Andrew
Andrew

Reputation: 238617

Comparing two strings using > (greater than sign) in Ruby?

I came across a piece of code in a project I'm working on that looks kind of scary. It's supposed to be displaying a +/- delta between two numbers, but it's using a > to compare strings of numbers instead of numbers.

I'm assuming that the code is working as expected at the moment, so I'm just trying to understand how Ruby is comparing these strings in this case.

Here's an example with the variables replaced:

if '55.59(100)' > '56.46(101)'
  delta = '+'
else
  delta = '-'
end

Upvotes: 4

Views: 6629

Answers (3)

A. Ivlev
A. Ivlev

Reputation: 1

If you need to compare strings as float numbers just use it:

if '10.1'.to_f > '9.239'.to_f
  print 'yes'
end

Upvotes: 0

roippi
roippi

Reputation: 25954

Be very careful when you are comparing string representations of numbers lexicographically. (i.e. first character to first character, second to second...)

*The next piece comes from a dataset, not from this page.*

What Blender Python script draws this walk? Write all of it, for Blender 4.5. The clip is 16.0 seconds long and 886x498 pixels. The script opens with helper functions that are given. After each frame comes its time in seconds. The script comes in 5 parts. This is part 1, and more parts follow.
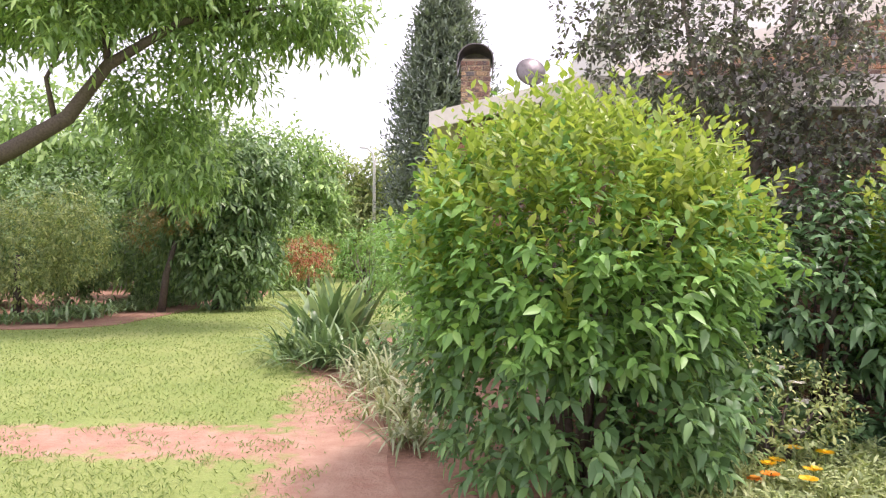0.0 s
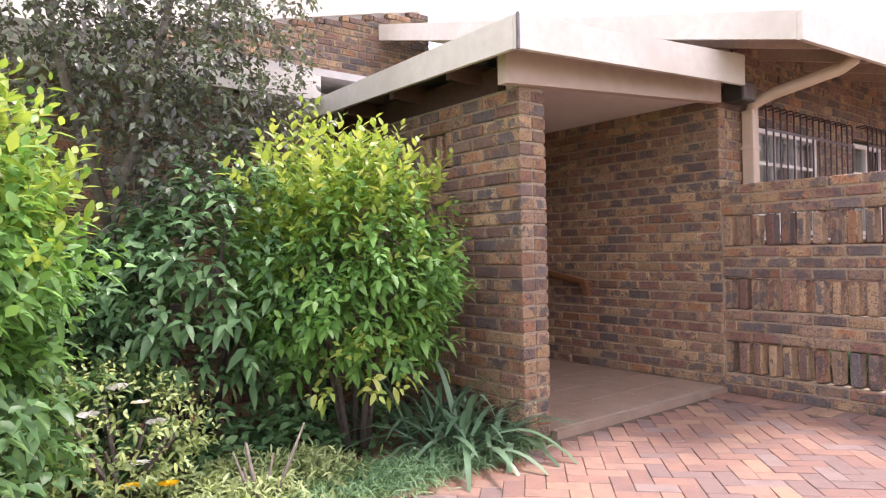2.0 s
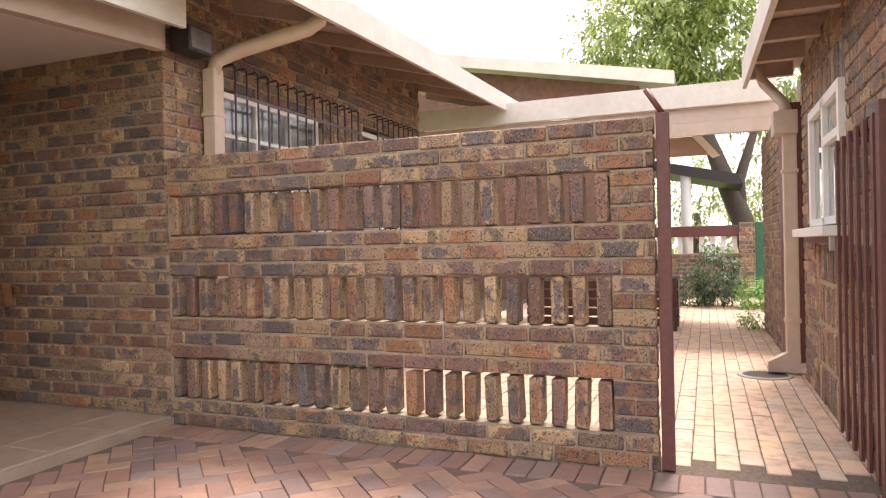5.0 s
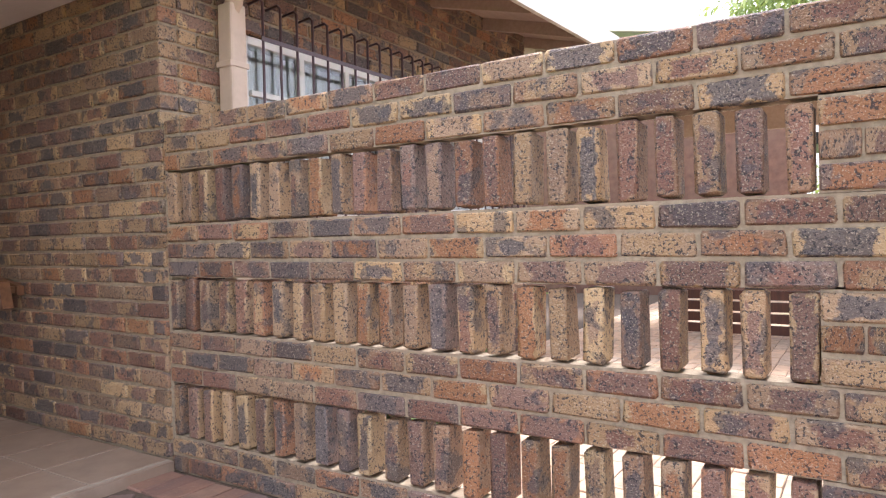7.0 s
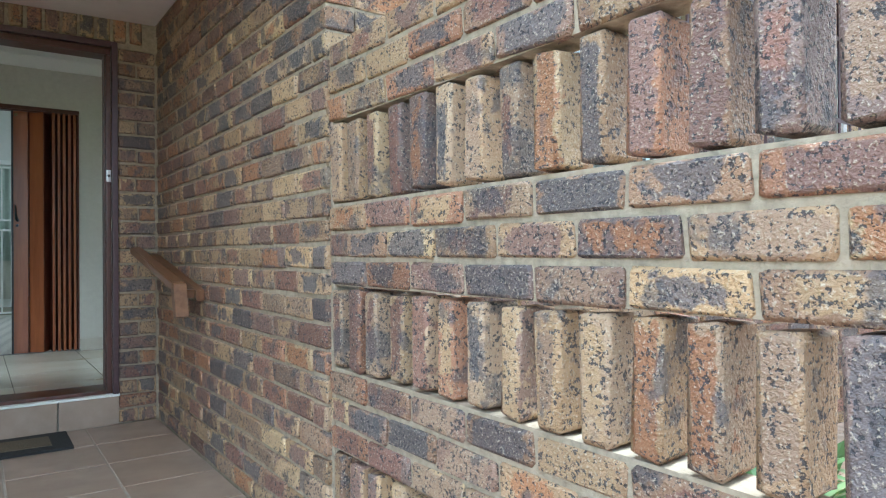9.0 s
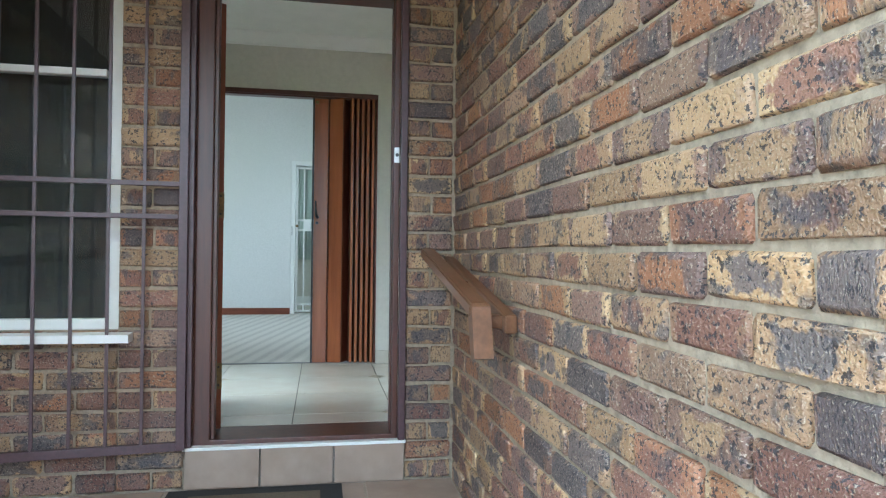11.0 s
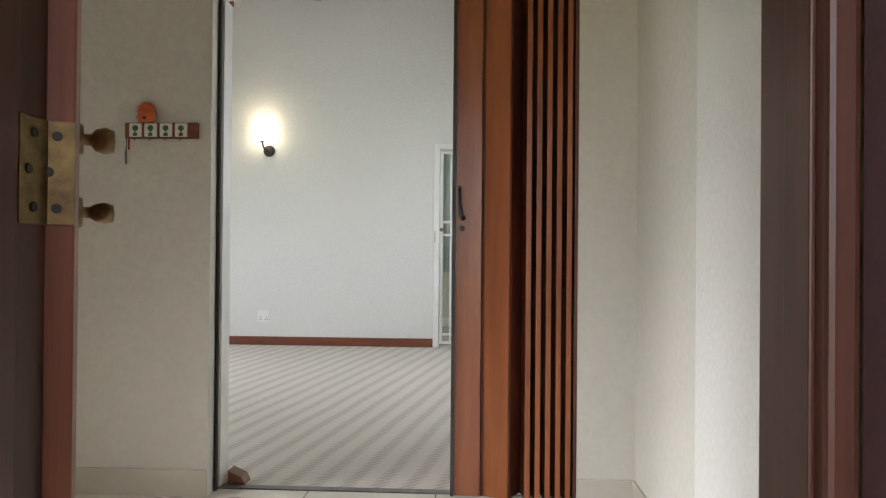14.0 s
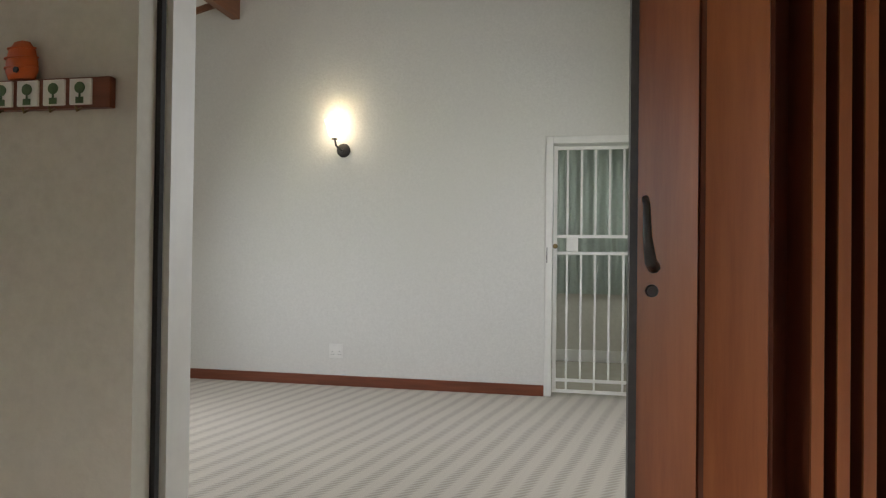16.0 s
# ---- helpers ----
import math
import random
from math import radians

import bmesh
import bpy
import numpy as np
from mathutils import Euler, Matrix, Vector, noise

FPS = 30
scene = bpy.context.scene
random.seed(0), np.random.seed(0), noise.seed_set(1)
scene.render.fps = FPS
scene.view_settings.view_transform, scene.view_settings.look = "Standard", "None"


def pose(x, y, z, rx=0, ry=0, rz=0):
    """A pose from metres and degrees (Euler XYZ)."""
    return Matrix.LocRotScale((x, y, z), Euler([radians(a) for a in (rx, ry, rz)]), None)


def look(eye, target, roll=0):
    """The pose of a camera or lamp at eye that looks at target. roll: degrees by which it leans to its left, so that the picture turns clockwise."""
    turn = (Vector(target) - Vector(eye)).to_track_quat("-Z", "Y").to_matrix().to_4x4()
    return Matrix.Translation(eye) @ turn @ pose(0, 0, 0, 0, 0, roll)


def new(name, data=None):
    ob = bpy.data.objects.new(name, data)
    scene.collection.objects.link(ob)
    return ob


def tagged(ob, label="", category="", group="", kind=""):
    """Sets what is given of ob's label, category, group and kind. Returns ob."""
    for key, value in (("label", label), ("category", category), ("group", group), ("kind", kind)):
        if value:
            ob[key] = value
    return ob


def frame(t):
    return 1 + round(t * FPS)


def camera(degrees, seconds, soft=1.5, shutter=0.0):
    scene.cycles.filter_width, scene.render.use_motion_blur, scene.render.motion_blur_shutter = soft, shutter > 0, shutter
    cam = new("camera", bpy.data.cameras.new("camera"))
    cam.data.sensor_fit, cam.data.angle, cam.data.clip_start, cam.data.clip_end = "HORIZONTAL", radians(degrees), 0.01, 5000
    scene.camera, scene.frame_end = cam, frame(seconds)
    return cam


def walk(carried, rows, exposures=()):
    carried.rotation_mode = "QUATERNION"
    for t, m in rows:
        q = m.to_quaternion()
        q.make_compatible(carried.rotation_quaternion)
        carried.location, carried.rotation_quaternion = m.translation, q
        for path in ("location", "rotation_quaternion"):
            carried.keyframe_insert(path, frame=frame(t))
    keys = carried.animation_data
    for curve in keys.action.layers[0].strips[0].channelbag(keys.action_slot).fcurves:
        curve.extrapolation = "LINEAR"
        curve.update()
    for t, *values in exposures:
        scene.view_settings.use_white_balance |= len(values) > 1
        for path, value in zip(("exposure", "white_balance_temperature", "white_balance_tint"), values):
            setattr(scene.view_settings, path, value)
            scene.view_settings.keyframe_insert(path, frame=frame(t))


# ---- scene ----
cam = camera(67.0, 16.0, soft=1.2)
PATH = [
    (0, (0.033, 0.431, 1.237), (-0.053, 2.429, 1.255), 0.3),
    (0.5, (0.213, 0.624, 1.23), (0.555, 2.595, 1.248), -0.3),
    (1, (0.459, 0.781, 1.24), (1.12, 2.669, 1.252), -0.7),
    (1.5, (0.753, 0.935, 1.223), (1.706, 2.694, 1.236), -1.0),
    (2, (1.046, 1.017, 1.188), (2.277, 2.593, 1.196), -1.1),
    (2.5, (1.341, 1.047, 1.155), (2.763, 2.454, 1.164), -1.2),
    (3, (1.68, 1.03, 1.119), (3.257, 2.26, 1.126), -1.3),
    (3.5, (1.987, 0.978, 1.105), (3.694, 2.02, 1.108), -1.3),
    (4, (2.303, 0.889, 1.095), (4.072, 1.821, 1.094), -1.3),
    (4.5, (2.621, 0.796, 1.079), (4.459, 1.584, 1.075), -1.2),
    (4.7, (2.728, 0.751, 1.08), (4.589, 1.481, 1.075), -1.2),
    (6.8, (4.108, 0.98, 1.108), (5.841, 1.978, 1.071), -1.3),
    (7, (4.212, 1.071, 1.088), (5.899, 2.145, 1.056), -1.3),
    (7.5, (4.506, 1.309, 1.073), (6.122, 2.487, 1.05), -1.2),
    (8, (4.808, 1.505, 1.043), (6.32, 2.814, 1.024), -1.2),
    (8.5, (5.083, 1.742, 1.019), (6.417, 3.233, 1.016), -0.8),
    (9, (5.302, 2.004, 1.032), (6.452, 3.64, 1.042), -0.4),
    (9.5, (5.463, 2.248, 1.037), (6.377, 4.027, 1.055), -0.3),
    (10, (5.548, 2.522, 1.014), (6.218, 4.407, 1.039), 0.1),
    (10.2, (5.566, 2.674, 1.019), (6.154, 4.586, 1.044), 0.3),
    (12.5, (5.657, 4.514, 1.107), (5.779, 6.51, 1.123), 0.4),
    (13, (5.642, 4.89, 1.137), (5.677, 6.89, 1.158), 0.5),
    (13.5, (5.622, 5.278, 1.154), (5.608, 7.277, 1.172), 0.6),
    (14, (5.638, 5.724, 1.172), (5.544, 7.722, 1.186), 0.5),
    (14.5, (5.6, 6.109, 1.169), (5.418, 8.101, 1.184), 0.6),
    (15, (5.548, 6.458, 1.19), (5.303, 8.443, 1.205), 0.5),
    (15.5, (5.511, 6.787, 1.29), (5.196, 8.762, 1.307), 0.6),
    (16, (5.463, 7.078, 1.323), (5.075, 9.04, 1.344), 0.7),
]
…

irb(main):001:0> '44' < '45'
=> true
irb(main):002:0> '44.123(whatever)' < '99.921(bananas)'
=> true

but

irb(main):003:0> '44.123' < '100'
=> false
irb(main):004:0> '44.123' < '9.123'
=> true

So long as you know that you're always comparing equal-width strings, lexicographic ordering matches numerical ordering. If they don't, bad things start happening (especially when the most-significant digit changes).

Upvotes: 10

Zach Kemp
Zach Kemp

Reputation: 11904

String includes the Comparable module, which defines <, >, >=, etc, based on the base class's compare (<=>) method. So if string a comes alphabetically prior to string b, a <=> b returns -1, and < returns true. The same <=> method is used for sorting strings, so you can imagine that in a sorted array of strings, each string is 'less than' its neighbor to the right.